I was itching to get riding. Literally. Leaving my lovely if lavishly midgy waterside wildcamp, I enjoyed the last couple of miles of smooth car-free tarmac alongside Katrine before rejoining the public road network at the ferry pier on its eastern end. Only four more lochs today to complete the dozen in this ‘Lakiest Ride in Britain’.

Loch 9: Achray

I took the road along the north side to Brig o’Turk, but that probably wasn’t the best. Views were elusive and brief. When we do the photoshoot for the magazine article on this ride later on, we’ll come along the south side instead, where the road often hugs the shore and offers water access.

Still, this was another pleasant, hill-circled, discreetly-villaed, handsome loch ticked off. I hacked across some tracks south of Brig o’Turk through a farm to join the network of gravel roads in Achray Forest.
Loch 10: Drunkie

Twice winner of ‘Scotland’s Most Comical Loch Name’, Drunkie is tucked away in forest and on fire-roads. There are cars and car parking, because it’s on the Three Lochs Forest Drive. Pah, they charge cars £3, and you only see three lochs. Well, I’m doing a dozen, hah!

I followed a short path down to a viewpoint for my photo, and by skilful choice of shooting position and composition, managed to exclude the half-dozen wildcamping tents, and piles of rubbish left by partying yobs up from the cities. Otherwise, a nice little loch.
Loch 11: Venachar

Almost rhyming with ‘Lineker’, Venachar is a longish and splendid loch with the customary backdrop of colourful hills. I now had some blue sky, so it photographed a bit more attractively than the drizzly lochs of yesterday. The four-mile bike path – NCN7 – along its southern shore is a story of two halves. The western two miles is bad, bumpy, stony and rough; I kept muttering to myself things like ‘What! Call this a single-digit National Cycle Route? It’s an assault course!’.

The eastern two miles though is a nice smooth car-free tarmac road, and I stopped muttering. Until I saw more piles of rubbish left by louts, and started muttering again. Until I saw responsible wildcamper cyclists on the eastern shores, and stopped muttering again and smiled and waved back at them.
Loch 12: Lubnaig

A bit of a detour here, up NCN7 from the outskirts of Callander, to bag that dozenth loch. Fortunately it’s a lovely railtrail on excellent tarmac that goes four miles up the western shore of Lubnaig, a long loch said to be good for canoeing and SUPing because it’s relatively sheltered from winds.

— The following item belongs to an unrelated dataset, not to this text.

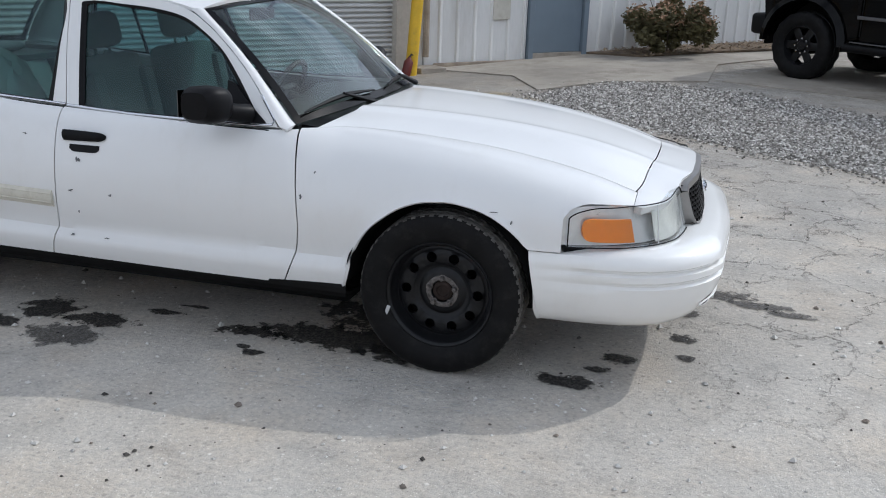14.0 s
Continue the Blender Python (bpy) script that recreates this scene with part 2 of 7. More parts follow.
    mr.inputs["From Max"].default_value = 18.7
    pale = ramp(n, l, n2.outputs["Fac"], [(0.3, (0.50, 0.48, 0.448)), (0.7, (0.55, 0.53, 0.495))])
    pale = mixc(n, l, 0.5, pale, g, "MULTIPLY")
    part_pale = mixc(n, l, 1.0, mr.outputs["Result"], (0.75, 0.75, 0.75), "MULTIPLY")
    c = mixc(n, l, part_pale, c, pale)
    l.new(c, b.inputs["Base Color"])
    b.inputs["Roughness"].default_value = 0.85
    b.inputs["Specular IOR Level"].default_value = 0.3
    h = mixc(n, l, 0.35, n3.outputs["Fac"], n4.outputs["Fac"])
    h = mixc(n, l, 0.4, h, relief, "ADD")
    h = mixc(n, l, line, h, (0.0, 0.0, 0.0))
    bump(n, l, b, h, 0.8, 0.015)
    return m


def stain_mat(name, col, rough, amount, lo, hi, scale, spec=0.3):
    """A stain that soaks away unevenly towards its rim."""
    m, n, l, b = nodes_of(name)
    co = n.new("ShaderNodeTexCoord")
    mp = n.new("ShaderNodeMapping")
    mp.inputs["Location"].default_value = (-1, -1, 0)
    mp.inputs["Scale"].default_value = (2, 2, 0)
    l.new(co.outputs["Generated"], mp.inputs["Vector"])
    ln = n.new("ShaderNodeVectorMath")
    ln.operation = "LENGTH"
    l.new(mp.outputs["Vector"], ln.inputs[0])
    nz = noise_node(n, l, scale, 7, 0.68)
    fine = noise_node(n, l, 90, 5, 0.7)
    k = n.new("ShaderNodeMath")
    k.operation = "MULTIPLY_ADD"
    l.new(nz.outputs["Fac"], k.inputs[0])
    k.inputs[1].default_value = 2.2
    k.inputs[2].default_value = -0.35
    d = n.new("ShaderNodeMath")
    d.operation = "SUBTRACT"
    l.new(k.outputs["Value"], d.inputs[0])
    l.new(ln.outputs["Value"], d.inputs[1])
    mr = n.new("ShaderNodeMapRange")
    l.new(d.outputs["Value"], mr.inputs["Value"])
    mr.inputs["From Min"].default_value = lo
    mr.inputs["From Max"].default_value = hi
    mr.inputs["To Max"].default_value = amount
    a = mixc(n, l, 1.0, mr.outputs["Result"], ramp(n, l, fine.outputs["Fac"], [(0.3, (1, 1, 1)), (0.75, (0.55,) * 3)]), "MULTIPLY")
    l.new(a, b.inputs["Alpha"])
    l.new(ramp(n, l, fine.outputs["Fac"], [(0.3, tuple(v * 0.75 for v in col)), (0.7, tuple(v * 1.3 for v in col))]), b.inputs["Base Color"])
    b.inputs["Roughness"].default_value = rough
    b.inputs["Specular IOR Level"].default_value = spec
    bump(n, l, b, fine.outputs["Fac"], 0.4, 0.008)
    return m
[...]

Unfortunately the railtrail is so narrow for some stretches that I wondered if fat-tyred MTB tyres would overhang the edges of the tarmac. After the surface turned to gravel I carried on for about half a mile to get to a picnic table and take my final shot, of my celebratory lunch by the lochside.

And that was it: my twelve-loch ride complete. I headed back along NCN7 and snacked on Scotch pie in the pleasant tourist town of Callander before returning to Dunblane, where I started yesterday, and from where the train took me back home.
It’s been a grand trip. I’ll put up the exact route here when the article is published some time in 2025, I guess. Maybe I’ll have stopped itching from the midge bites by then.